> **INSTRUCTIONS TO FOLLOW**:
Please output exactly the lines of the material from the first through the line containing "made[o].matrix_parent_inverse = o.matrix_parent_inverse", and nothing more.

> **INFORMATION PROVIDED**:

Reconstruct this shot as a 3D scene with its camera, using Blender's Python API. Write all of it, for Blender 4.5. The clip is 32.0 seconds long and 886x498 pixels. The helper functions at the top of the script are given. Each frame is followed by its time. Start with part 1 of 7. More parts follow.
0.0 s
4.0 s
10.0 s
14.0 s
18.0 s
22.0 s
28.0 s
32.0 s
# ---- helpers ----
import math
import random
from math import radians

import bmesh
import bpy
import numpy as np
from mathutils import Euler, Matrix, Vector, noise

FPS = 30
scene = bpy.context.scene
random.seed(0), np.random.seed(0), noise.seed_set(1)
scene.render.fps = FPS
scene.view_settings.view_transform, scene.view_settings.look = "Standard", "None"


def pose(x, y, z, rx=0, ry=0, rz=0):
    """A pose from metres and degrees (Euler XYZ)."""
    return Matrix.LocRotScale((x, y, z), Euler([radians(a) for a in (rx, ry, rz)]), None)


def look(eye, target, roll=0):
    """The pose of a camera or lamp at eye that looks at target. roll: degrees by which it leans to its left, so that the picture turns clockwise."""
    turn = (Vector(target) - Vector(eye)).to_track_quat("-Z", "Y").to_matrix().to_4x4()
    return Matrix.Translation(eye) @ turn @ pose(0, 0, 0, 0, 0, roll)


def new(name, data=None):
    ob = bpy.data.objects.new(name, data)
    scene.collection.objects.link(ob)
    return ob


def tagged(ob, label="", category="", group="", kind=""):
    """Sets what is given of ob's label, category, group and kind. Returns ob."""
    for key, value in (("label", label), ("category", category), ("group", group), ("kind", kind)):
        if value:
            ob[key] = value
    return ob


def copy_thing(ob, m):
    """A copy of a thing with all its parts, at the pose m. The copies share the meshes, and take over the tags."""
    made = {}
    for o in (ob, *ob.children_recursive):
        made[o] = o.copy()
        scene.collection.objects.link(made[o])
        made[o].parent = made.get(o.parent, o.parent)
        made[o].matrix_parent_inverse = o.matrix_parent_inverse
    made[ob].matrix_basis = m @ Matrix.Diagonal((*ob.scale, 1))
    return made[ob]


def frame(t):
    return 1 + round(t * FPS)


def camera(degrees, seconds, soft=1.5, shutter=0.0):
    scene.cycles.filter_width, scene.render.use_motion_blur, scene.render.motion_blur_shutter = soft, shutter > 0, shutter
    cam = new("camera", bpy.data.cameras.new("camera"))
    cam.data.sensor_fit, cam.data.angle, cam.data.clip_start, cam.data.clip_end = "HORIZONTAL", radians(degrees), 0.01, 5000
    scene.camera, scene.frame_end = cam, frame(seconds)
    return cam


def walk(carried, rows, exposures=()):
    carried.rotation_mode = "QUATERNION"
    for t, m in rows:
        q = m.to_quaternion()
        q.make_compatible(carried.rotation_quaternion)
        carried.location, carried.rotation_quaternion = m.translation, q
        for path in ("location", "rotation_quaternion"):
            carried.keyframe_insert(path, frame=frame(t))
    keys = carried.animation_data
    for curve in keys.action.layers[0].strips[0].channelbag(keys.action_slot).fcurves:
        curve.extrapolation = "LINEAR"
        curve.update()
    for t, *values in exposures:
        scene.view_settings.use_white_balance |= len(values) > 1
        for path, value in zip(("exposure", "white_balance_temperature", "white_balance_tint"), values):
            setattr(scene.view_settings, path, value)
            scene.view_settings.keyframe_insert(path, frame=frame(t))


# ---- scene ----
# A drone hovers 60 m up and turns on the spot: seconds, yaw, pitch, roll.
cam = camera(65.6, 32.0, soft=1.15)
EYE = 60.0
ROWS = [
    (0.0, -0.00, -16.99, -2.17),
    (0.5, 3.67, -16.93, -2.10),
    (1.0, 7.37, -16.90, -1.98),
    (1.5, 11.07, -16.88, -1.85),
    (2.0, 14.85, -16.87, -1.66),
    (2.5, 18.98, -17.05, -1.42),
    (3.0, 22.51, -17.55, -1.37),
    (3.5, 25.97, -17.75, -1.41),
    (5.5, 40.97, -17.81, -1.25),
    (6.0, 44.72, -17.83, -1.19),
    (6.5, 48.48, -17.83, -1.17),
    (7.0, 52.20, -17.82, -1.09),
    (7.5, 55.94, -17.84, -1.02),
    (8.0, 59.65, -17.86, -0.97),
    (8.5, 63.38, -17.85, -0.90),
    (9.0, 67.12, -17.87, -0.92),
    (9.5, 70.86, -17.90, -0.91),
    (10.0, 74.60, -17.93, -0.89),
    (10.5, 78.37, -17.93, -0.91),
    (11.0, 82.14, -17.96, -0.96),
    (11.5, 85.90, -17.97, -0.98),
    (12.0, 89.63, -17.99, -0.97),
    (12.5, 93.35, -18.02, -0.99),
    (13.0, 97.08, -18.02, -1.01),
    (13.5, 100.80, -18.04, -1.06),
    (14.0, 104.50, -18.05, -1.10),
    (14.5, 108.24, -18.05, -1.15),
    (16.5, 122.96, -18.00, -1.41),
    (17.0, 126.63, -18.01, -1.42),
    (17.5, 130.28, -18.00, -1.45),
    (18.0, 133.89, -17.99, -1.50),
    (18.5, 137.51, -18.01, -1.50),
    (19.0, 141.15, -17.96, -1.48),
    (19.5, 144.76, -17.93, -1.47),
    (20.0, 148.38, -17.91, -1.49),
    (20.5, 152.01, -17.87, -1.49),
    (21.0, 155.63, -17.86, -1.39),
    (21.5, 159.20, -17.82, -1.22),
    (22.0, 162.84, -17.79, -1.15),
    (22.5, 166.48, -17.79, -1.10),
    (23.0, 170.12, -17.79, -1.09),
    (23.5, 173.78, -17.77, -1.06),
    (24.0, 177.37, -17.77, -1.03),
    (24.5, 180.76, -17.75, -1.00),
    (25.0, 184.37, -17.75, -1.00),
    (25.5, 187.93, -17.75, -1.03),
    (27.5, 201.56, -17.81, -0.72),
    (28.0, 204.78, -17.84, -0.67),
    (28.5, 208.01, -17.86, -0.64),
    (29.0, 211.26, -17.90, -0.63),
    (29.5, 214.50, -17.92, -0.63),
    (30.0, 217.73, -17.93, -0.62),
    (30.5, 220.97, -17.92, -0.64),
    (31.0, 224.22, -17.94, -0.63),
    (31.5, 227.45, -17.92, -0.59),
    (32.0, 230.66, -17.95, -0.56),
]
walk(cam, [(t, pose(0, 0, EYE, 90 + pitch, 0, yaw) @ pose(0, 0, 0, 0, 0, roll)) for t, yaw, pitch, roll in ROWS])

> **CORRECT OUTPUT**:
Reconstruct this shot as a 3D scene with its camera, using Blender's Python API. Write all of it, for Blender 4.5. The clip is 32.0 seconds long and 886x498 pixels. The helper functions at the top of the script are given. Each frame is followed by its time. Start with part 1 of 7. More parts follow.
0.0 s
4.0 s
10.0 s
14.0 s
18.0 s
22.0 s
28.0 s
32.0 s
# ---- helpers ----
import math
import random
from math import radians

import bmesh
import bpy
import numpy as np
from mathutils import Euler, Matrix, Vector, noise

FPS = 30
scene = bpy.context.scene
random.seed(0), np.random.seed(0), noise.seed_set(1)
scene.render.fps = FPS
scene.view_settings.view_transform, scene.view_settings.look = "Standard", "None"


def pose(x, y, z, rx=0, ry=0, rz=0):
    """A pose from metres and degrees (Euler XYZ)."""
    return Matrix.LocRotScale((x, y, z), Euler([radians(a) for a in (rx, ry, rz)]), None)


def look(eye, target, roll=0):
    """The pose of a camera or lamp at eye that looks at target. roll: degrees by which it leans to its left, so that the picture turns clockwise."""
    turn = (Vector(target) - Vector(eye)).to_track_quat("-Z", "Y").to_matrix().to_4x4()
    return Matrix.Translation(eye) @ turn @ pose(0, 0, 0, 0, 0, roll)


def new(name, data=None):
    ob = bpy.data.objects.new(name, data)
    scene.collection.objects.link(ob)
    return ob


def tagged(ob, label="", category="", group="", kind=""):
    """Sets what is given of ob's label, category, group and kind. Returns ob."""
    for key, value in (("label", label), ("category", category), ("group", group), ("kind", kind)):
        if value:
            ob[key] = value
    return ob


def copy_thing(ob, m):
    """A copy of a thing with all its parts, at the pose m. The copies share the meshes, and take over the tags."""
    made = {}
    for o in (ob, *ob.children_recursive):
        made[o] = o.copy()
        scene.collection.objects.link(made[o])
        made[o].parent = made.get(o.parent, o.parent)
        made[o].matrix_parent_inverse = o.matrix_parent_inverse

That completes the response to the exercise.